EU leaders condemn Turkey for ‘illegal actions’ as transgressions continue

EU leaders condemn Turkey for ‘illegal actions’ as transgressions continue

European Union leaders meeting in Brussels on Thursday unanimously condemned Turkey for its aggression toward Greece and Cyprus and called on Ankara to release two Greek soldiers who have been in Turkish custody for more than three weeks. 

In a draft common statement, the European Council “strongly condemns Turkey’s continued illegal actions in the Eastern Mediterranean and the Aegean Sea” and underlines its “full solidarity with Cyprus and Greece.”

The draft noted that “the European Council urgently calls on Turkey to cease these actions and respect the sovereign rights of Cyprus to explore and exploit its natural resources in accordance with EU and International Law.”

The draft also expressed “grave concern” about the continued detention of EU citizens in Turkey and called for the “swift and positive resolution of these issues in a dialogue with member-states.” 

Arriving at the Brussels summit, Tsipras said it was important the EU insist on Turkey respecting international laws but also to keep dialogue open with Ankara. 

Just a few hours later, Turkish aircraft carried out the latest in a series of violations in the Aegean.

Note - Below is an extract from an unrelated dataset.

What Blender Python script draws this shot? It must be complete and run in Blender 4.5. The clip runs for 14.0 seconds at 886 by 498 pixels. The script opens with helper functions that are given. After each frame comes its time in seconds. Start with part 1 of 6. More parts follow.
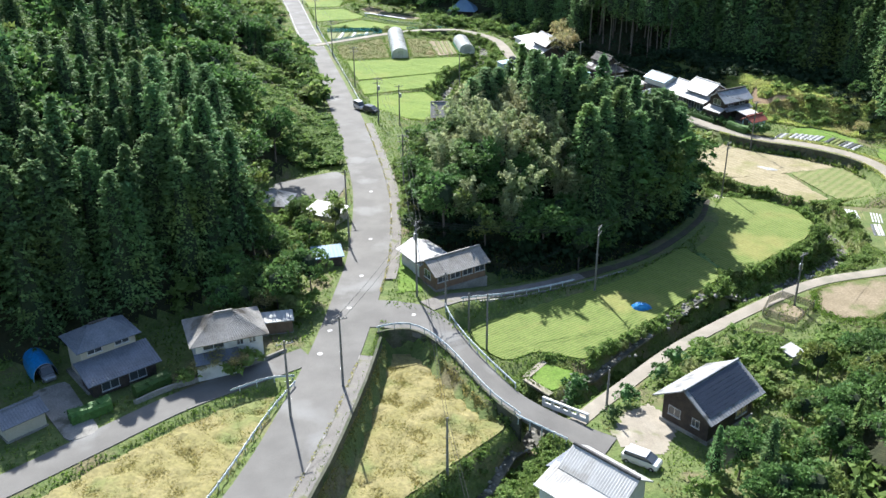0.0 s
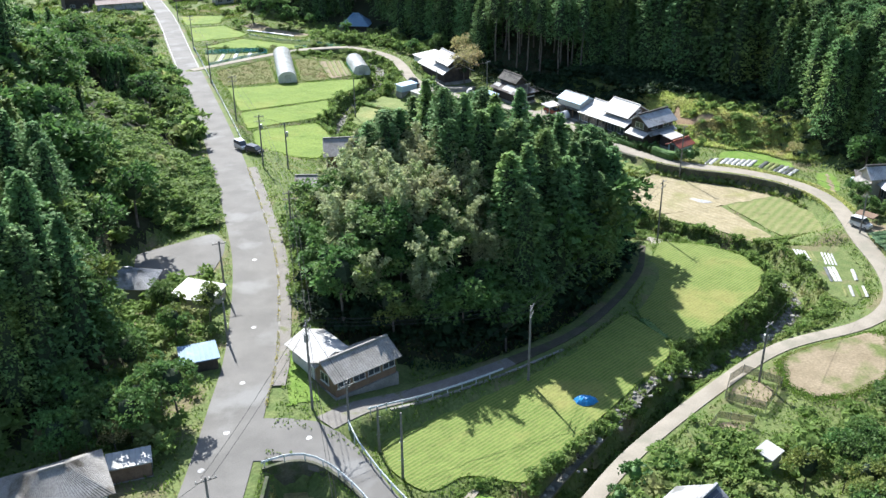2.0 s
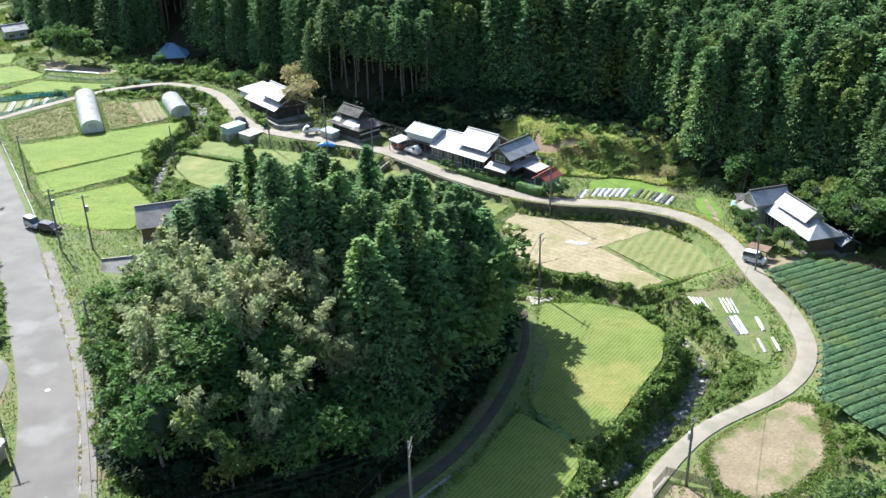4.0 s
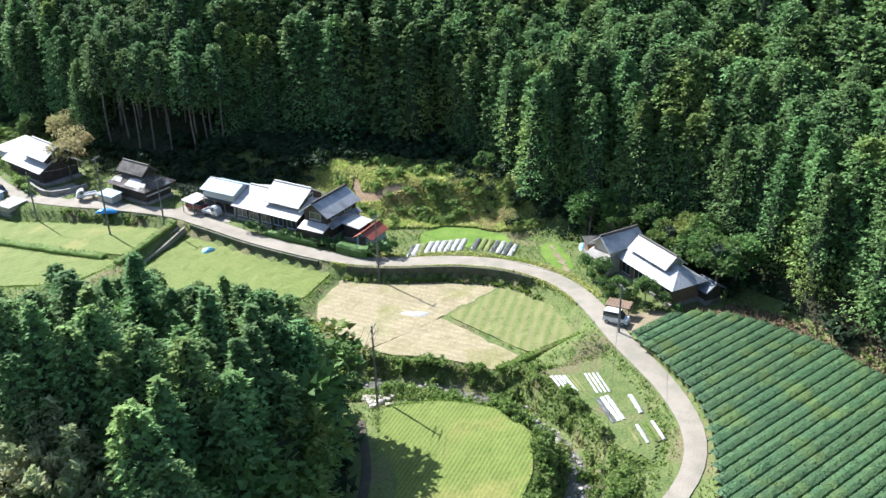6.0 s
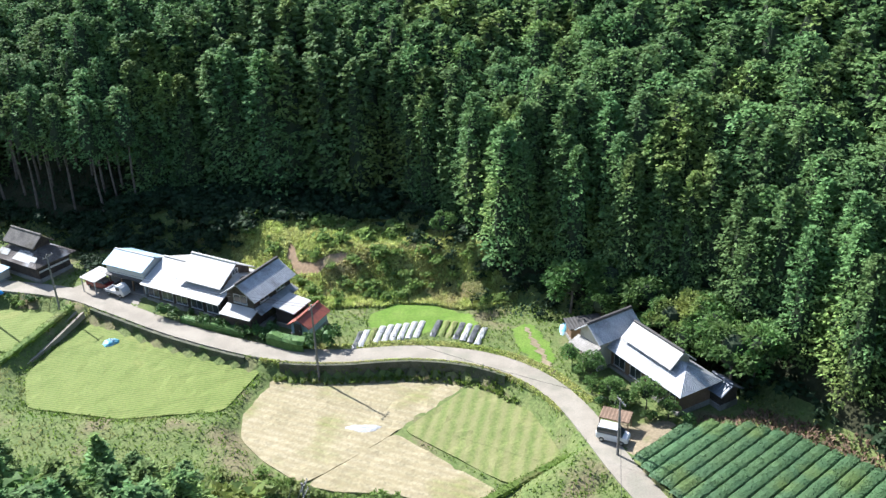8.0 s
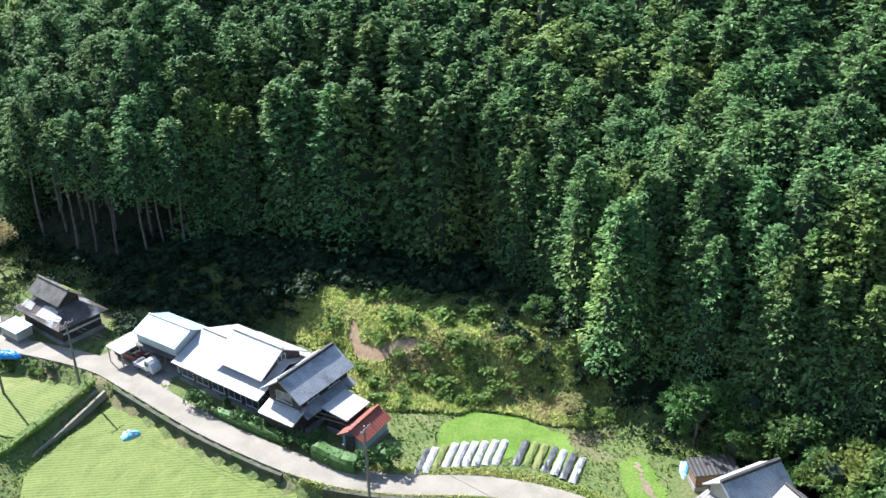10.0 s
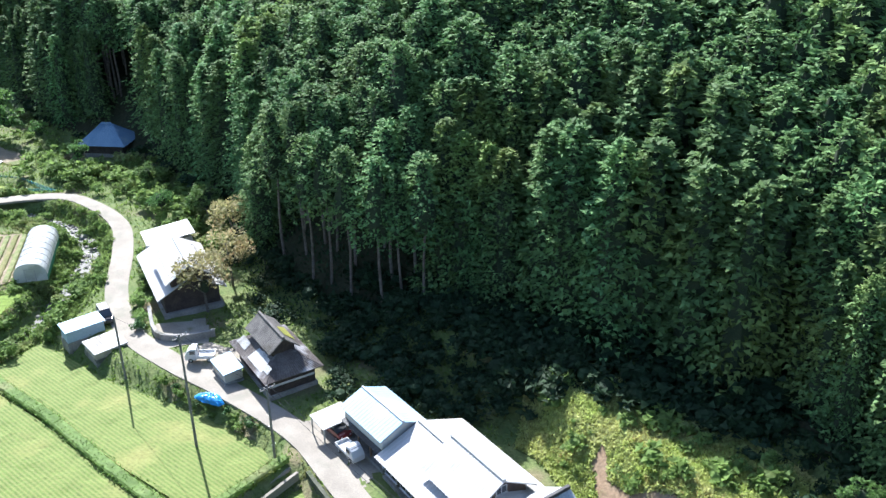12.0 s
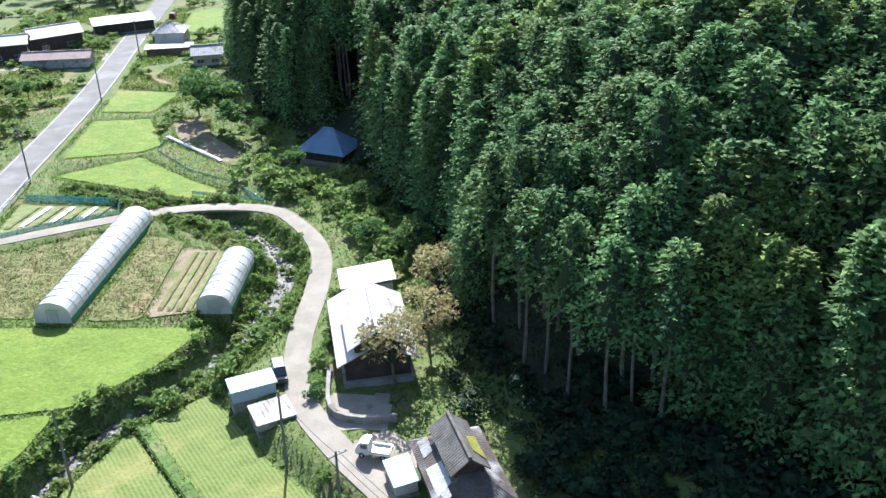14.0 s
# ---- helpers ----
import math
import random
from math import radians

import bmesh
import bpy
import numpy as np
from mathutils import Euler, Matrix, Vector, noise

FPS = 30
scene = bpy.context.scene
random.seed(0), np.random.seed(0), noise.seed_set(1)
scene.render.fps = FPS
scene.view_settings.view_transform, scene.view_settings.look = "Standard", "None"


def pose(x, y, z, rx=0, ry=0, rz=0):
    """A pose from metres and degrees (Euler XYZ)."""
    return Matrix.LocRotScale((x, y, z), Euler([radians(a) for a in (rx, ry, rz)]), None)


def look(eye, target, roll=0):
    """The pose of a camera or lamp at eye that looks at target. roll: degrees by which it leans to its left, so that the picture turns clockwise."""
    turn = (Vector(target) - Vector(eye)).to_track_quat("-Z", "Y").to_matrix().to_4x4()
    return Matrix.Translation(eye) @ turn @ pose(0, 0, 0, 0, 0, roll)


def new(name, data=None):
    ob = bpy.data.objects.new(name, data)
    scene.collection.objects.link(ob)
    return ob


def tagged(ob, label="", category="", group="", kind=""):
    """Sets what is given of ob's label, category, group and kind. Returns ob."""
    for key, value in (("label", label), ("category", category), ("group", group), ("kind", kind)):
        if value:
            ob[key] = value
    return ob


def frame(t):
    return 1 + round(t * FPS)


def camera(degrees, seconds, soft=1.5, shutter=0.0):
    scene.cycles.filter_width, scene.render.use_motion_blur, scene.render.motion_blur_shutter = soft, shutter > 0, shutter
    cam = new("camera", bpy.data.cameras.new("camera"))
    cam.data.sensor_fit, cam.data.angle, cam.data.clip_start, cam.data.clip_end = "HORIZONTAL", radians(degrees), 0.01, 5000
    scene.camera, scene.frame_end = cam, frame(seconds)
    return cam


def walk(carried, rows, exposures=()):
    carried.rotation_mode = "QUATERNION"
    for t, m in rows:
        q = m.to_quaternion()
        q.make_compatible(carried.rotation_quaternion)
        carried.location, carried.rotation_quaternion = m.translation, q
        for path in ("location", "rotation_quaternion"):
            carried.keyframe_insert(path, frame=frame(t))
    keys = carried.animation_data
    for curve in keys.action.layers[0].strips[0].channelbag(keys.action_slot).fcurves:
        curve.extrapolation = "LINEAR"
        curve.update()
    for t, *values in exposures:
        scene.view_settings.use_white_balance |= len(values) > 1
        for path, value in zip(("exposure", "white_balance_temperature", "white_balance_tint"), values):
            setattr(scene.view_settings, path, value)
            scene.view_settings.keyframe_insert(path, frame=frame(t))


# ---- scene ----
cam = camera(50.90, 14.0, soft=1.5)
PATH = [
    (0, (1.739, -1.469, 64.349), (2.754, 7.507, 60.059), -0.3),
    (0.5, (2.473, 4.848, 64.160), (3.723, 13.794, 59.870), -0.3),
    (1, (3.487, 11.181, 63.927), (4.962, 20.090, 59.632), -0.4),
    (1.5, (4.655, 17.526, 63.773), (6.380, 26.390, 59.478), -0.5),
    (2, (5.993, 23.822, 63.574), (7.992, 32.626, 59.275), -0.5),
    (2.5, (7.502, 30.200, 63.257), (9.796, 38.932, 58.958), -0.6),
    (3, (9.121, 36.437, 63.073), (11.761, 45.067, 58.768), -0.7),
    (3.2, (9.974, 38.823, 63.042), (12.764, 47.409, 58.742), -1.0),
    (5.5, (22.013, 65.205, 62.443), (26.783, 72.865, 58.133), -1.7),
    (6, (25.993, 70.284, 62.259), (31.092, 77.723, 57.940), -2.1),
    (6.5, (29.962, 75.597, 62.018), (35.381, 82.801, 57.688), -2.4),
    (7, (34.043, 80.868, 61.506), (39.519, 88.039, 57.195), -2.4),
    (7.2, (35.667, 82.908, 61.399), (41.148, 90.079, 57.094), -2.4),
    (9.3, (52.319, 105.512, 61.054), (57.559, 112.852, 56.734), -1.7),
    (9.5, (53.888, 107.538, 61.031), (58.987, 114.972, 56.702), -1.9),
    (10, (57.927, 112.648, 60.769), (62.567, 120.379, 56.444), -1.7),
    (10.5, (61.656, 118.255, 60.819), (65.711, 126.294, 56.469), -1.5),
    (11, (64.824, 124.250, 60.811), (68.224, 132.575, 56.436), -1.3),
    (11.5, (67.361, 130.279, 60.553), (70.036, 138.859, 56.168), -1.0),
    (12, (69.540, 136.582, 60.383), (71.435, 145.352, 55.968), -0.9),
    (12.5, (71.130, 143.065, 60.176), (72.300, 151.944, 55.727), -0.9),
    (13, (72.330, 149.417, 59.964), (72.891, 158.336, 55.477), -1.1),
    (13.5, (73.115, 155.864, 59.634), (73.075, 164.786, 55.117), -1.3),
    (14, (73.375, 162.705, 59.139), (72.735, 171.587, 54.591), -1.6),
]
walk(cam, [(t, look(eye, target, roll)) for t, eye, target, roll in PATH], exposures=((0, 1.29, 6200, 10), (3, 1.31, 6150, 10), (7, 1.39, 6050, 12), (9.5, 1.43, 6000, 12), (10.8, 1.6, 5800, 13), (12, 1.6, 5800, 13), (14, 1.42, 5850, 13)))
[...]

Two Turkish F-16s harassed a Chinook helicopter that had been carrying the head of the armed forces, Lieutenant General Alkiviadis Stefanis, from the small island of Ro to Rhodes.

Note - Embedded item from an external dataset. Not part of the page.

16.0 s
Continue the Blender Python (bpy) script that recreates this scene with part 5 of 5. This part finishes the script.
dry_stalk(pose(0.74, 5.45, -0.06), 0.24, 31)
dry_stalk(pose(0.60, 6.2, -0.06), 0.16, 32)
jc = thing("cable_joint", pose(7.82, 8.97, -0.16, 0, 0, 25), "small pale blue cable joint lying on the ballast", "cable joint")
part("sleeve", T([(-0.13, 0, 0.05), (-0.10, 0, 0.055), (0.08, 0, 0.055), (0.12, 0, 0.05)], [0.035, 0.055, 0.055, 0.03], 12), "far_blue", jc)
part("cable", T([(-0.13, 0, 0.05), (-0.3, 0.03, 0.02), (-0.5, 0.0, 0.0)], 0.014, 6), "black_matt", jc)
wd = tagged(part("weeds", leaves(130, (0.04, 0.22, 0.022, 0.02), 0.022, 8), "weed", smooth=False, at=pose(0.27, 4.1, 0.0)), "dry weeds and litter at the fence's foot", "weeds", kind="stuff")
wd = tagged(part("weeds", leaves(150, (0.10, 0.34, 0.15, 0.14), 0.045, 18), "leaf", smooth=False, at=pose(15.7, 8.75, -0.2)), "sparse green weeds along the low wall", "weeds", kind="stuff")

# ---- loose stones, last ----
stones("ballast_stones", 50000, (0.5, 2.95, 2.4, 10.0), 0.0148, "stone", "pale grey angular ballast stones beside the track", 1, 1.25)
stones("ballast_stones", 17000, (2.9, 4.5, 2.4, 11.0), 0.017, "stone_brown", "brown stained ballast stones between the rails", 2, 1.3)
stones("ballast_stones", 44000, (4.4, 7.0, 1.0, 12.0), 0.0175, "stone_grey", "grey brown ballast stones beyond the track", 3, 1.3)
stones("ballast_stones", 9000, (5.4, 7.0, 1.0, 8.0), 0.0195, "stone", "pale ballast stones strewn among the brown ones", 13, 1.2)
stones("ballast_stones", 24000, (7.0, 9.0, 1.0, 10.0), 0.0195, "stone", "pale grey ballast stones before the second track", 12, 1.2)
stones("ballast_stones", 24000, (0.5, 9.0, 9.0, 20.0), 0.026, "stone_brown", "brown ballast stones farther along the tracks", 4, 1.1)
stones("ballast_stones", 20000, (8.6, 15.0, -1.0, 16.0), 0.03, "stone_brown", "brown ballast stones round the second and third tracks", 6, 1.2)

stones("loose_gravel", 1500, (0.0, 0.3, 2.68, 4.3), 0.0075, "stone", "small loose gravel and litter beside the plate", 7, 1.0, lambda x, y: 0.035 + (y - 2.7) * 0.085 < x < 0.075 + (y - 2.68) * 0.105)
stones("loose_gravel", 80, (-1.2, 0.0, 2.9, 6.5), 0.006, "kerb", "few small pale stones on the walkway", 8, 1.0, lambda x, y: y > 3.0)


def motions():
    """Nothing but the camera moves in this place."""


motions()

The pilots of the Turkish F-16s called on the helicopter to withdraw, claiming that it was in Turkish air space, before being chased off by Greek jets.

The talks in Brussels, which continue on Friday, come ahead of Monday’s scheduled meeting between EU leaders and Turkish President Recep Tayyip Erdogan in Varna, Bulgaria.

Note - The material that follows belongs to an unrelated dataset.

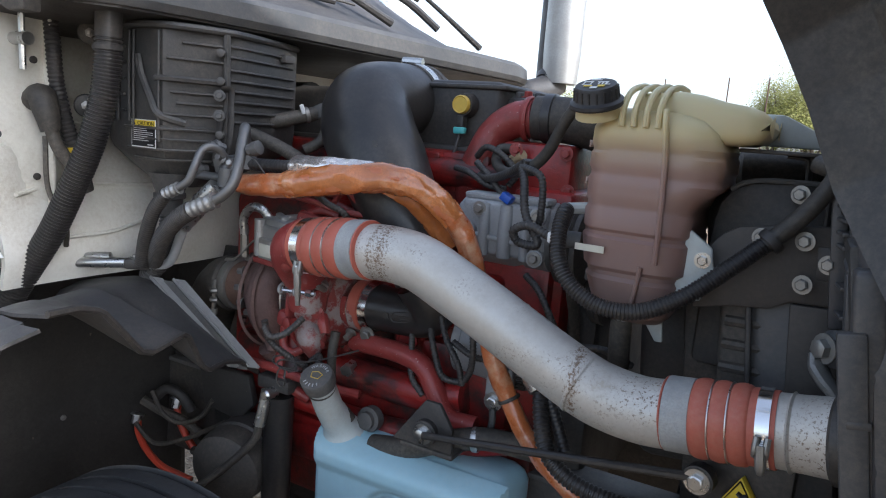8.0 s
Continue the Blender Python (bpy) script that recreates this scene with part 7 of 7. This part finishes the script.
    for x, y in ((0.620, 2.252), (0.650, 2.20)):
        part("tray_leg", tube([(x - 0.03, y, 1.628), (x - 0.006, y, 1.626), (x, y, 1.616), (x + 0.002, y, 1.58), (x + 0.004, y, 1.53)], 0.006, 8, 5, squash=0.6), "black", cb)
    fs = thing("fan_shroud_lobe", (0.6, 2.4, 1.2), "matt black rounded lobe of the fan shroud", "shroud")
    lobe = [(0.500, 1.30), (0.503, 1.50), (0.505, 1.528), (0.510, 1.553), (0.524, 1.573), (0.543, 1.585), (0.575, 1.591), (0.66, 1.592), (0.70, 1.30)]
    part("lobe", plate([(x, 2.205, z) for x, z in lobe], (0, 0.10, 0), 0.012), "black_dusty", fs)
    part("lobe_flange", tube([(x, 2.205, z) for x, z in lobe[4:8]], 0.004, 6, 4), "grey_plastic", fs)
    part("neck_hose", tube([(0.52, 2.40, 1.605), (0.60, 2.40, 1.607), (0.70, 2.40, 1.60)], 0.026, 16, 4), "rubber", fs)


def build_washer():
    w = thing("washer_reservoir", (0.02, 2.17, 0.75), "pale blue windscreen washer reservoir with a milky filler neck", "tank")
    def ring(x0, x1, y0, y1, z, r=0.02, n=5):
        out = []
        for cx, cy, a0 in ((x1 - r, y1 - r, 0), (x0 + r, y1 - r, 90), (x0 + r, y0 + r, 180), (x1 - r, y0 + r, 270)):
            for k in range(n):
                a = radians(a0 + 90 * k / (n - 1))
                out.append(Vector((cx + r * math.cos(a), cy + r * math.sin(a), z)))
        return out
    rings = []
    for z, i in ((0.752, 0.02), (0.758, 0.006), (0.78, 0.0), (0.90, 0.0), (0.925, -0.003), (0.95, -0.005), (0.985, -0.005), (1.0, 0.002), (1.010, 0.014), (1.014, 0.03)):
        rings.append(ring(-0.183 + i, 0.235 - i, 2.168 + i, 2.28 - i * 0.5, z))
    b = part("body", skin(bmesh.new(), rings), "blue_tank", w)
    # moulded front: a shoulder, a set-back area with a curved border, and two bolt dents in it
    def step(v, w):
        v = max(0.0, min(1.0, v / w + 0.5))
        return v * v * (3 - 2 * v)
    dents = ((0.003, 0.895), (0.108, 0.897))
    def front(u, v):
        x, z = lerp(-0.186, 0.238, u), lerp(0.752, 1.012, v)
        e = min(x + 0.186, 0.238 - x, z - 0.752, (1.012 - z) * 0.8)
        y = 2.122 + 0.05 * (1 - min(1.0, max(0.0, e) / 0.03)) ** 2.2
        y += 0.010 * step(0.952 - z, 0.025)
        ax, az = 0.02 - x, z - 0.875
        d = 0.065 - (math.hypot(max(ax, 0), max(az, 0)) if ax > 0 and az > 0 else max(ax, az))
        if z < 0.875:
            d = 0.065 - ax
        y += 0.014 * step(d, 0.016)
        for cx, cz in dents:
            y += 0.022 * math.exp(-(((x - cx) / 0.024) ** 2 + ((z - cz) / 0.022) ** 2) ** 2)
        return x, y, z
    part("front_face", sheet(front, 110, 80, 0.003), "blue_tank", b)
    for cx, cz in dents:
        # Black disc behind the bolt puts the dent's upper-left shade into colour.
        k = part("bolt_washer", turned([(0.013, 0), (0.013, 0.003), (0.008, 0.004)], (cx - 0.004, 2.164, cz + 0.004), (0, -1, 0), 16), "black", b)
        part("bolt", bolt((cx - 0.004, 2.161, cz + 0.004), (0, -1, 0), 0.007, 0.006), "steel_dull", k)
    part("neck", tube([(-0.135, 2.18, 1.005), (-0.135, 2.165, 1.03), (-0.134, 2.13, 1.075), (-0.128, 2.10, 1.12), (-0.125, 2.085, 1.142)], [0.044, 0.033, 0.028, 0.027, 0.027], 22, 8), "neck", w)
    cap_ax = Vector((0.05, -0.55, 0.83)).normalized()
    cap = part("cap", turned([(0.031, -0.012), (0.032, 0.0), (0.032, 0.012), (0.030, 0.015), (0.0, 0.0155)], (-0.124, 2.078, 1.15), cap_ax, 30), "grey_plastic", w, "grey washer filler cap with an embossed symbol")
    part("cap_tab", box((-0.158, 2.080, 1.153), (0.014, 0.012, 0.006), bevel=0.002), "grey_plastic", cap)
    part("neck_ring", turned([(0.027, -0.002), (0.028, 0), (0.027, 0.002)], (-0.127, 2.093, 1.128), cap_ax, 24), "black", w)
    c = Vector((-0.124, 2.078, 1.15)) + cap_ax * 0.0158
    ux = Vector((1, 0, 0))
    uy = cap_ax.cross(ux).normalized()
    part("symbol", tube([c + ux * a + uy * b2 for a, b2 in ((-0.008, -0.006), (0.008, -0.006), (0.012, 0.005), (0.0, 0.009), (-0.012, 0.005), (-0.008, -0.006))], 0.0010, 5, 1, straight=True), "yellow", cap)
    word = "WASHER"
    for k, ch in enumerate(word):
        a = radians(90 - (k - (len(word) - 1) / 2) * 19)
        d = ux * math.cos(a) + uy * math.sin(a)
        lettering("cap_text", ch, 0.0085, c + d * 0.0195 + cap_ax * 0.0003, d.cross(cap_ax), d, "grey_con", cap, 0.0003, True)
    # the lower word as plain bars
    for k in range(5):
        a = radians(270 + (k - 2) * 19)
        d = ux * math.cos(a) + uy * math.sin(a)
        part("cap_mark", tube([c + d * 0.0195, c + d * 0.0255], 0.0011, 5, 2), "grey_con", cap)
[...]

Diplomats in Brussels stressed the importance of keeping channels of communication open with Ankara, with which the EU signed a deal to curb illegal migration in 2016. 

But clearly concerns about Turkey linger, in Brussels and beyond. According to a statement issued by Tsipras’s office, the Greek premier spoke with Russian President Vladimir Putin by telephone, discussing “developments in the Eastern Mediterranean with particular emphasis on the stance of Turkey.”

Later the Kremlin said Putin invited Tsipras to Russia.

Separately, the White House said that US President Donald Trump spoke Thursday with Erdogan to “reaffirm the importance of strong relations between the United States and Turkey.”

Meanwhile there were fresh concerns over reports in a Turkish newspaper according to which the two Greek soldiers in custody in Turkey are being investigated by Turkish authorities for alleged espionage.

According to Hurriyet, Turkish authorities found “sketches of military installations” during a search on the soldiers’ cell phones and on an encrypted phone they were allegedly carrying at the time of their arrest.

The newspaper’s claims that the two soldiers are being charged with attempted military espionage and illegal entry into a restricted military area had not been confirmed by late last night.